Yeah, that's my biggest question. Why do this at all? Most potential candidates scurried like cockroaches in bright light when the Wilpons came calling.


Edited by Guest
Posted


No, hiring Brodie is not 'innovative'. It's different, and the Mets have been starved for different.


They are not starved for "different," they are starved for "good", or even "competent."
They got talked into buying a bottle of snake oil from a snake oil salesman. Excuse me if i don't give them the benefit of the doubt.


Grand Central Contributor
Posted


Lefty Specialist wrote:


Yeah, that's my biggest question. Why do this at all? Most potential candidates scurried like cockroaches in bright light when the Wilpons came calling.


in fact, no one did.

it's a great job, one of thirty. Running a baseball team is something few people get to do. it's a power trip. etc. People like to switch jobs, try new things, etc. Why NOT do this, if possible?

I don't know his yearly income versus his new salary (4 years though!) but he's got a 2.2 million dollar house and is clearly already well off.

Vic Sage wrote:
No, hiring Brodie is not 'innovative'. It's different, and the Mets have been starved for different.


They are not starved for "different," they are starved for "good", or even "competent."
They got talked into buying a bottle of snake oil from a snake oil salesman. Excuse me if i don't give them the benefit of the doubt.

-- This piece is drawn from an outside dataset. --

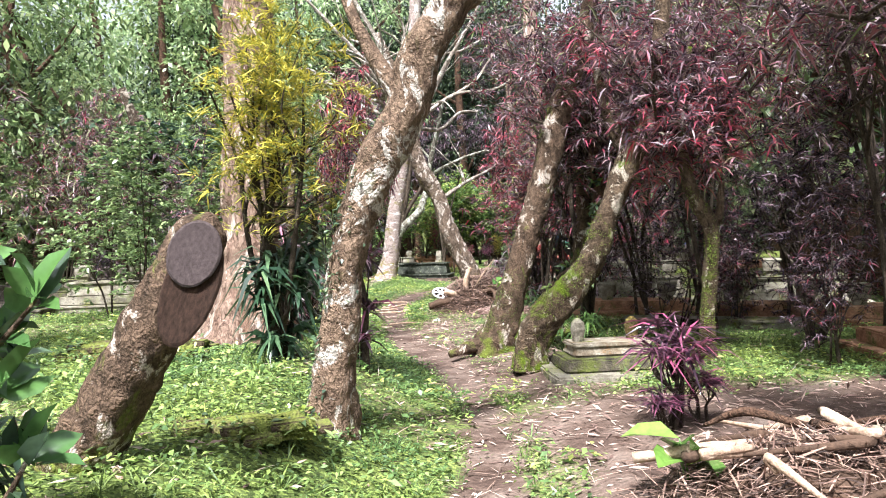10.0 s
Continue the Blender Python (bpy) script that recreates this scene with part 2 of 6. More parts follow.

yes, this is the circular logic thing. And the Mets have plenty of talented and competent people within the Mets, even if you think they're a standard deviation away from say Boston. Nor is there any evidence that Brodie has snake oil or is selling it. It's not bad just because the Mets did it.


Posted


I'm not sure what makes him a snake oil salesman any more than any other prospective job seeker. If Jacob deGrom is snake oil, then rub me down with it.